I have found that when appearing as different that I have created avatars, I begin to take on the characteristics of their personalities unconsciously. They have become my real self, when I am appearing in their form. This has been a very interesting and somewhat disquieting realization!

Princess Ivory

Botgirl Questi said...

princess: Thanks for bringing in some interesting dimensions that will certainly be explored here, such as:

- Self-perceived vs. other-perceived identity

- Avatar as disguise

- How memory fits into to the question of independent identity

- If there can be more than one "real" self, then what the heck is an "unreal" self?


Dale Innis said...

Certainly there's only one human body and brain (although as Soph says that's a design flaw more than an essential fact). How many *consciousnesses* there are is something I would never pronounce upon for anyone but myself.

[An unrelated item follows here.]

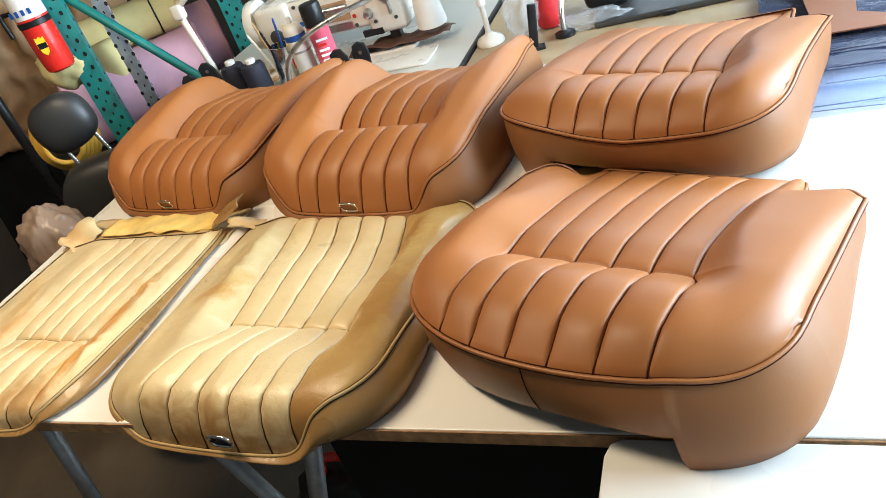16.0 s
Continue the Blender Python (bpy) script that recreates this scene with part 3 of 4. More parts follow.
part("backing_cloth", strip(0.52, 0.13, 4.0, 0.006, 46, 12, 0.002), OLD_PALE, root, "frayed cream backing cloth", pose(-0.05, 0.395, 0.001))
part("torn_foam_flap", strip(0.36, 0.075, 2.0, 0.006, 40, 8, 0.003), FOAM, root, "torn yellowed foam backing", pose(-0.03, 0.410, 0.008))
part("hide_flap", strip(0.11, 0.08, 5.0, 0.03, 16, 12, 0.002), OLD_SIDE, root, "curled leather corner", pose(0.20, 0.405, 0.022, 8, -34, 25))
part("hide_flap", strip(0.08, 0.05, 6.0, 0.02, 14, 10, 0.002), OLD_PALE, root, "curled leather corner", pose(0.255, 0.375, 0.010, 0, 16, 35))
part("hide_flap", strip(0.07, 0.09, 8.0, 0.03, 14, 10, 0.002), OLD_PALE, root, "curled leather corner", pose(-0.27, 0.37, 0.012, 0, 24, -25))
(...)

We know so little about consciousness and how it works and how it's tied (bizarrely) to matter.

I'm aware of only one consciousness, and Dale Innis an' my RL identity are both aspects of that consciousness.

But if someone were to tell me that they have two distinct consciousnesses hosted in the same brain and body, more or less aware of each other, interacting or not interacting in various ways, I would have no grounds to doubt them or correct them (I would probably pester them with lots of questions!). And it's only an "illness" if it interferes negatively with getting along in the world...

Botgirl Questi said...

dale: I guess in the case of someone experiencing what's labeled as a "multiple personality disorder", it could be argued that there are multiple beings inhabiting a single body. As interesting as that concept is, I don't think it directly impacts the axiom.

That said, it certainly begs the question of whether embodiment in avatar form can create (or uncover)that condition within some people.

Anonymous said...

I disagree that our inability to be networked or backed up is a design flaw. For one thing, I don't believe we were "designed." But it is also this aspect of our being that makes us value our lives more and gives us our unique perspectives on the universe.